Uns wird berichtet, daß in diesem Teil Indiens "die Ruhe wiederhergestellt ist", aber auf dieses Ergebnis können wir uns durchaus nicht verlassen. Tatsächlich wird diese Frage nicht durch die Besetzung von Mau entschieden, sondern durch den Kurs, den Holkar und Sindhia, die beiden Marathenfürsten, einschlagen. Dieselbe Depesche, die uns von Stewarts Eintreffen in Mau informiert, fügt hinzu, Holkars Truppen seien bereits widerspenstig geworden, obwohl er selbst noch zuverlässig wäre. Über Sindhias Politik wird nicht ein Wort verloren. Er ist jung, beliebt, voller Feuer und würde als der natürliche Führer und Sammelpunkt für das gesamte Volk der Marathen angesehen werden.

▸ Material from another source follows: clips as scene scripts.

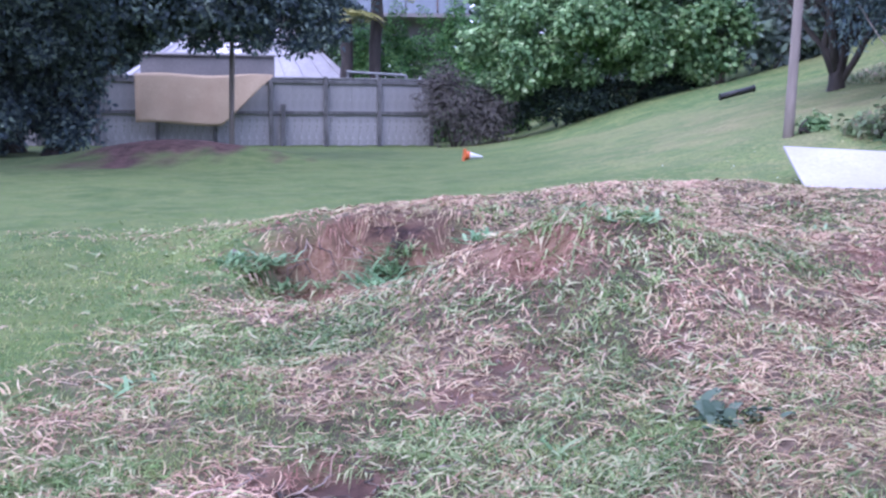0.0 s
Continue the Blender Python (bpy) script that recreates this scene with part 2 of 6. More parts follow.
ROOFWHITE = surface("pale_roof_sheet", (0.30, 0.285, 0.305), (0.40, 0.38, 0.405), 1.0, 0.6, 0.1, fine=12)
GREYWALL = surface("grey_cladding", (0.17, 0.16, 0.16), (0.24, 0.22, 0.22), 1.0, 0.8, 0.15, fine=15)
FASCIA = surface("dark_fascia", (0.055, 0.06, 0.075), (0.09, 0.095, 0.115), 1.0, 0.6, 0.1, fine=10)
HOUSEWOOD = surface("cedar_cladding", (0.22, 0.11, 0.07), (0.33, 0.18, 0.11), 2.0, 0.7, 0.1, fine=10)
HOUSEGLASS = surface("house_glass", (0.16, 0.19, 0.24), (0.26, 0.29, 0.34), 0.8, 0.12, 0.02, fine=5)
TERRACOTTA = surface("terracotta", (0.07, 0.03, 0.03), (0.125, 0.052, 0.05), 8, 0.8, 0.3)
ROOFTILE = surface("mauve_corrugated", (0.15, 0.105, 0.105), (0.26, 0.20, 0.195), 6, 0.75, 0.4, fine=50, spots=(0.34, 0.28, 0.26), spot_at=0.64, island=0.15)
RED = surface("red_lexan", (0.50, 0.030, 0.045), (0.60, 0.06, 0.075), 14, 0.4, 0.05)
GREYLEXAN = surface("grey_lexan", (0.15, 0.15, 0.16), (0.26, 0.26, 0.275), 26, 0.32, 0.08, spots=(0.09, 0.09, 0.09), spot_at=0.66)
BLACKPLASTIC = surface("black_nylon", (0.012, 0.012, 0.013), (0.03, 0.03, 0.032), 30, 0.45, 0.15)
SILVER = surface("shock_alloy", (0.42, 0.38, 0.36), (0.58, 0.54, 0.52), 30, 0.35, 0.05, metal=0.8)
SHOCKBODY = surface("dark_alloy", (0.10, 0.09, 0.09), (0.2, 0.19, 0.19), 30, 0.4, 0.05, metal=0.7)
PALEDECAL = surface("pale_decal", (0.60, 0.60, 0.62), (0.72, 0.72, 0.74), 30, 0.4, 0.05)


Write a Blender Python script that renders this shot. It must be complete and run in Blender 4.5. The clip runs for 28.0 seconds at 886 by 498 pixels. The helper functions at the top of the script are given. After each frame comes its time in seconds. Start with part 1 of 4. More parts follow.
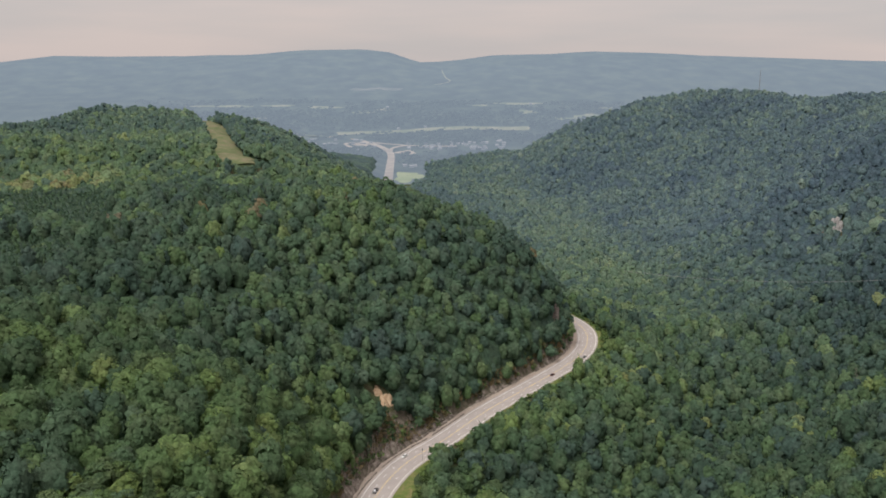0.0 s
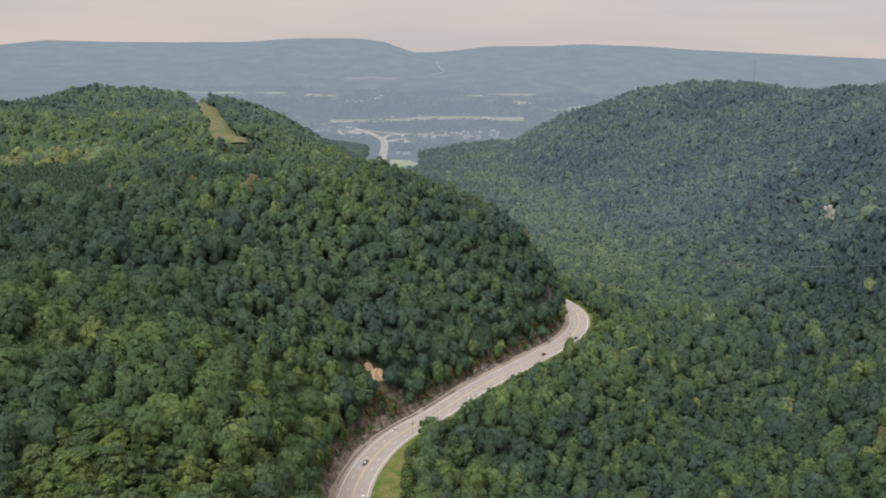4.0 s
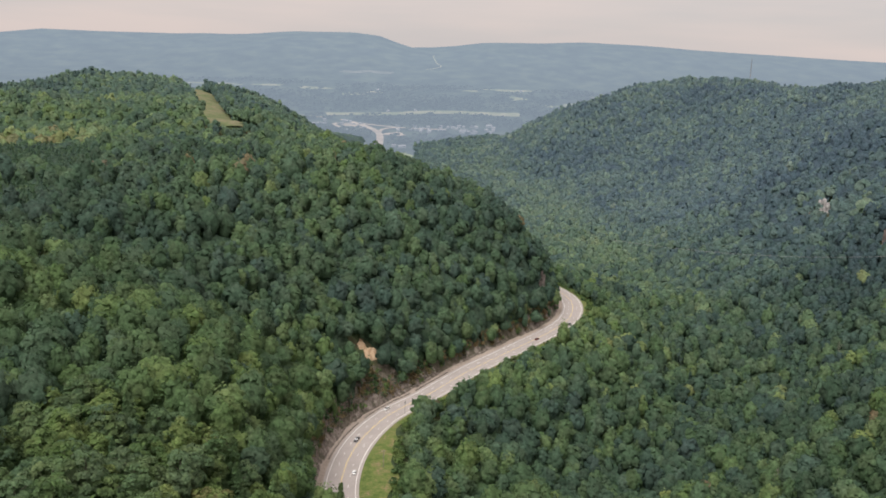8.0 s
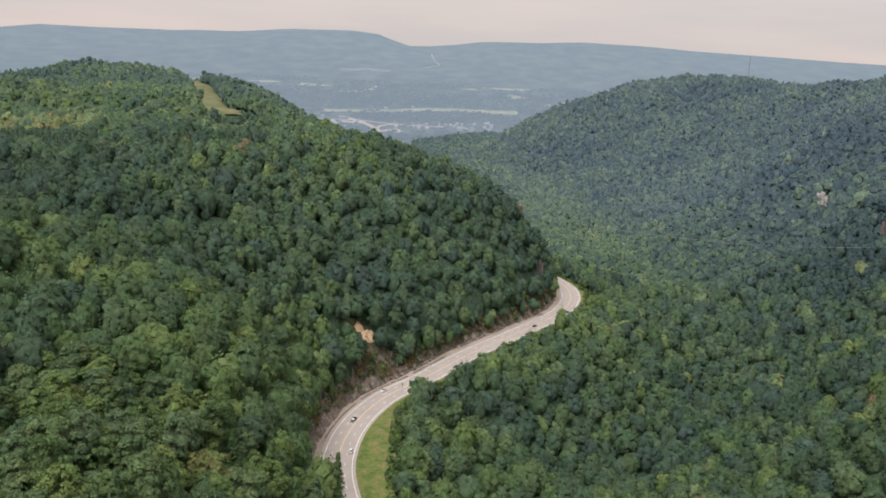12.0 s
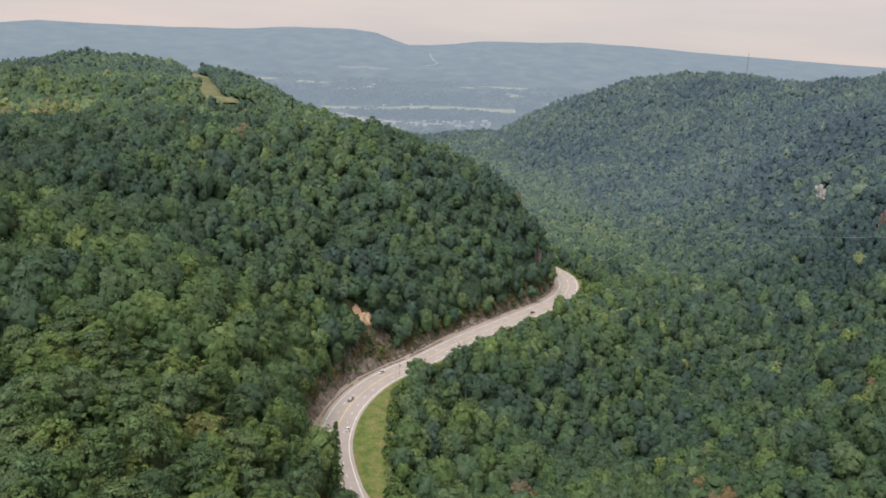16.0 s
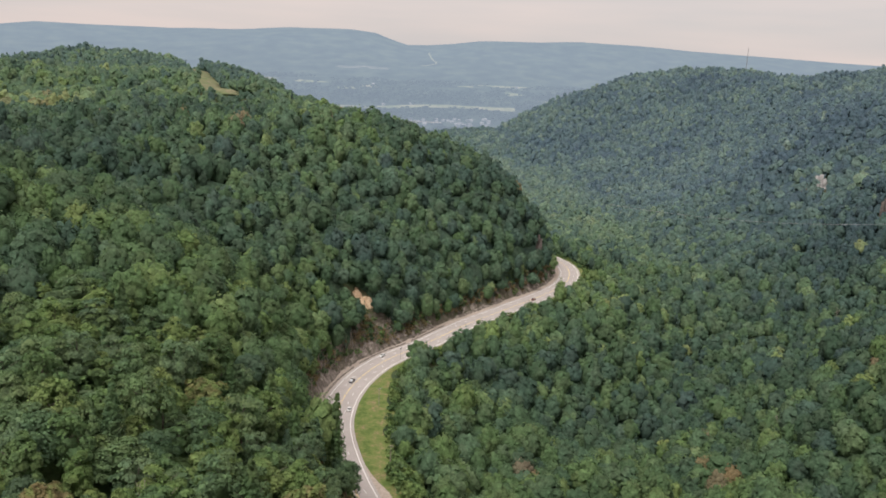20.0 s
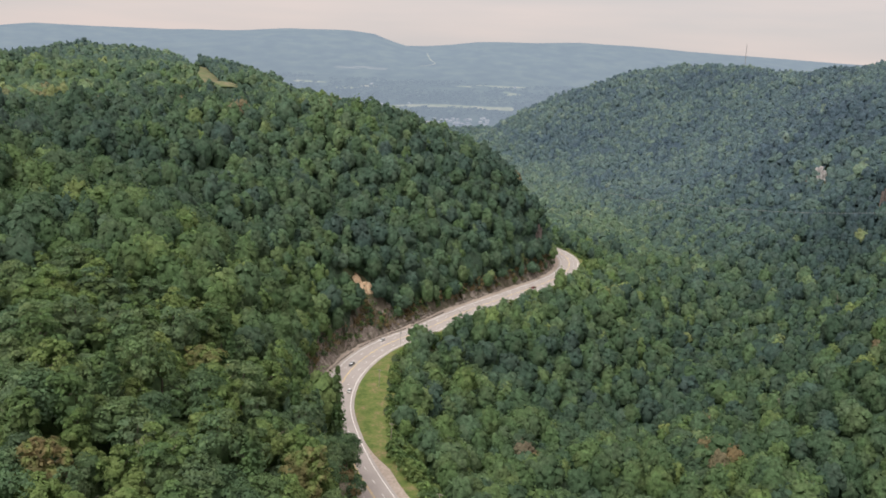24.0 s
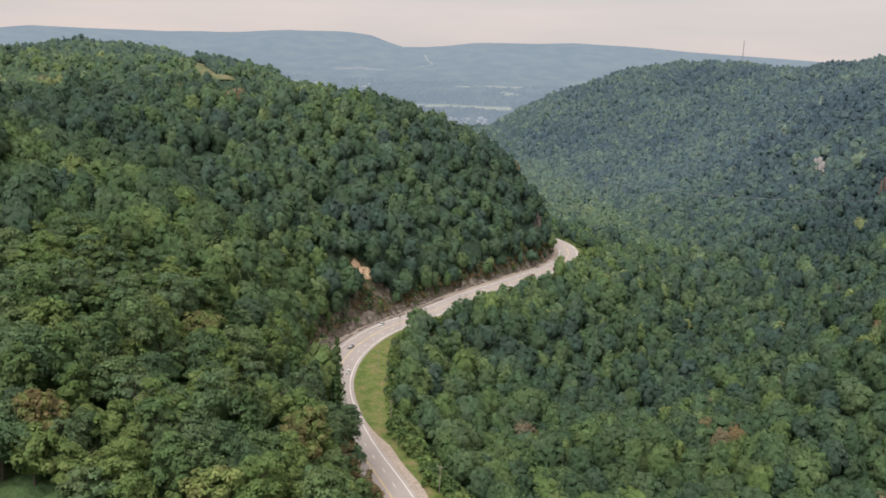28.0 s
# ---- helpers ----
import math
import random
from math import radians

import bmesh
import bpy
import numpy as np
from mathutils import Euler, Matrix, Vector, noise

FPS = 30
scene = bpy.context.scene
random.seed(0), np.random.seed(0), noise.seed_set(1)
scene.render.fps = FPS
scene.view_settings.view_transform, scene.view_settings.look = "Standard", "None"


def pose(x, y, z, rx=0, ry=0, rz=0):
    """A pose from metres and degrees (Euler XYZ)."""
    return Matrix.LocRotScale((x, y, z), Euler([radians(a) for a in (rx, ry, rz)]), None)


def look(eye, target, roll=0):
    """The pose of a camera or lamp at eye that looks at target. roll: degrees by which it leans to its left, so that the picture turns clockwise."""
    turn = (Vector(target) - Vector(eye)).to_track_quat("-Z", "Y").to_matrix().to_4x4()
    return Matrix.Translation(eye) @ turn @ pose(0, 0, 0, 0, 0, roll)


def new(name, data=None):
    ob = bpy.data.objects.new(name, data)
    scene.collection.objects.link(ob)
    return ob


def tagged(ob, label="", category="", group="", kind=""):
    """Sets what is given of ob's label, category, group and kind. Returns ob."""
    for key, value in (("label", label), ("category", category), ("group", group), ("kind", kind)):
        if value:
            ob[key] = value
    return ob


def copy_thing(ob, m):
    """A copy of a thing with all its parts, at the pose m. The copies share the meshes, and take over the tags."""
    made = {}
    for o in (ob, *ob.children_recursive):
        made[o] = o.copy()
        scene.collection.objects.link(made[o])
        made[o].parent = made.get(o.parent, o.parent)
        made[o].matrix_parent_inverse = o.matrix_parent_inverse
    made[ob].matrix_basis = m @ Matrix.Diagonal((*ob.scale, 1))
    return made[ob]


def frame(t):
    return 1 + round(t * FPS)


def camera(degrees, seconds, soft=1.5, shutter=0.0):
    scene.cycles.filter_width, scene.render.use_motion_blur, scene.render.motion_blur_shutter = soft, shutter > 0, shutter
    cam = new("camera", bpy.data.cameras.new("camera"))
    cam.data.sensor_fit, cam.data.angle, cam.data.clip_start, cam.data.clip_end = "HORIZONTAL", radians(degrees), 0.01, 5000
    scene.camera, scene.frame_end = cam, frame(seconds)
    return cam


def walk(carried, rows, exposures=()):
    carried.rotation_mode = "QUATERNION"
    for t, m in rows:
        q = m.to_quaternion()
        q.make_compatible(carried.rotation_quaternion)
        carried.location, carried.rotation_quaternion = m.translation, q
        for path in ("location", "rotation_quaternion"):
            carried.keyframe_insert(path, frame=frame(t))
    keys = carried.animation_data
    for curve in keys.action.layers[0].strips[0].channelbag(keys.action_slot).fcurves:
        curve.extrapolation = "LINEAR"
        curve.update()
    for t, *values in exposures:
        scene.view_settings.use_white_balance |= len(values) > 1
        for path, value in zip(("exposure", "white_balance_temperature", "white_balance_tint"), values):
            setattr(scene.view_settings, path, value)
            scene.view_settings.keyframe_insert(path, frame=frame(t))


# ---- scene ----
cam = camera(53.0, 28.0, soft=1.75)
# seconds, x, y, height over the road, yaw, pitch, roll
PATH = [
    (0.0, 0.00, 0.00, 225.00, 0.000, -11.199, 0.300),
    (1.0, -0.14, -0.08, 222.08, -0.121, -11.335, 0.494),
    (2.0, -0.28, -0.16, 219.17, -0.244, -11.472, 0.714),
    (3.0, -0.43, -0.25, 216.29, -0.392, -11.573, 0.971),
    (6.0, -0.86, -0.57, 207.72, -0.793, -11.728, 1.742),
    (7.0, -1.04, -0.70, 204.87, -0.896, -11.764, 2.084),
    (8.0, -1.24, -0.84, 202.01, -0.975, -11.754, 2.225),
    (9.0, -1.43, -0.98, 199.13, -1.016, -11.753, 2.336),
    (10.0, -1.58, -1.10, 196.22, -1.144, -11.714, 2.568),
    (11.0, -1.70, -1.21, 193.29, -1.180, -11.715, 2.631),
    (12.0, -1.82, -1.31, 190.34, -1.191, -11.673, 2.694),
    (15.0, -2.18, -1.70, 181.44, -1.376, -11.616, 3.030),
    (16.0, -2.24, -1.82, 178.45, -1.400, -11.576, 3.125),
    (17.0, -2.26, -1.92, 175.48, -1.387, -11.548, 3.026),
    (18.0, -2.28, -2.00, 172.54, -1.378, -11.503, 2.988),
    (19.0, -2.32, -2.07, 169.65, -1.394, -11.467, 2.923),
    (20.0, -2.40, -2.13, 166.80, -1.419, -11.433, 2.937),
    (21.0, -2.47, -2.18, 163.97, -1.456, -11.395, 2.941),
    (24.0, -2.70, -2.31, 155.57, -1.507, -11.242, 2.833),
    (25.0, -2.75, -2.35, 152.74, -1.550, -11.187, 2.786),
    (26.0, -2.77, -2.39, 149.86, -1.575, -11.133, 2.723),
    (27.0, -2.76, -2.44, 146.94, -1.589, -11.082, 2.690),
    (28.0, -2.76, -2.49, 144.00, -1.624, -11.030, 2.620),
]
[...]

Er hat 10.000 Mann gut disziplinierte eigene Truppen. Sein Abfall würde die Briten nicht nur Zentralindien kosten, sondern der revolutionären Vereinigung gewaltige Stärke und Festigkeit verleihen. Der Rückzug der Truppen vor Delhi, die Drohungen und Forderungen der Unzufriedenen können Sindhia schließlich dazu bringen, die Partei seiner Landsleute zu ergreifen. Der Haupteinfluß auf Holkar wie auf Sindhia wird indessen von den Marathen des Dekan ausgehen, wo der Aufstand endlich entschlossen sein Haupt erhoben hat, wie wir bereits festgestellt haben. Auch hier ist die Fastenzeit des Muharram besonders gefährlich. Es gibt also einige Gründe dafür, wenn eine allgemeine Revolte der Bombayer Armee erwartet wird. Auch die Madrasarmee, die 60.555 Mann Eingeborenentruppen zählt, und aus Haidarabad, Nagpur und Malwa, den fanatischsten Mohammedanergebieten, rekrutiert ist, würde nicht lange brauchen, um dem Beispiel zu folgen. Wenn man nun in Betracht zieht, daß die Regenzeit im August und September die Bewegungen der britischen Truppen lähmen und ihre Verbindungslinien unterbrechen wird, so scheint die Annahme berechtigt, daß <297> die aus Europa abtransportierten Verstärkungen, die zu spät und nur in kleinen Abteilungen eintreffen, sich trotz ihrer augenscheinlichen Stärke der ihnen zugewiesenen Aufgabe als nicht gewachsen erweisen werden. Wir können fast sicher darauf gefaßt sein, daß der kommende Feldzug eine Wiederholung der afghanischen Katastrophe wird.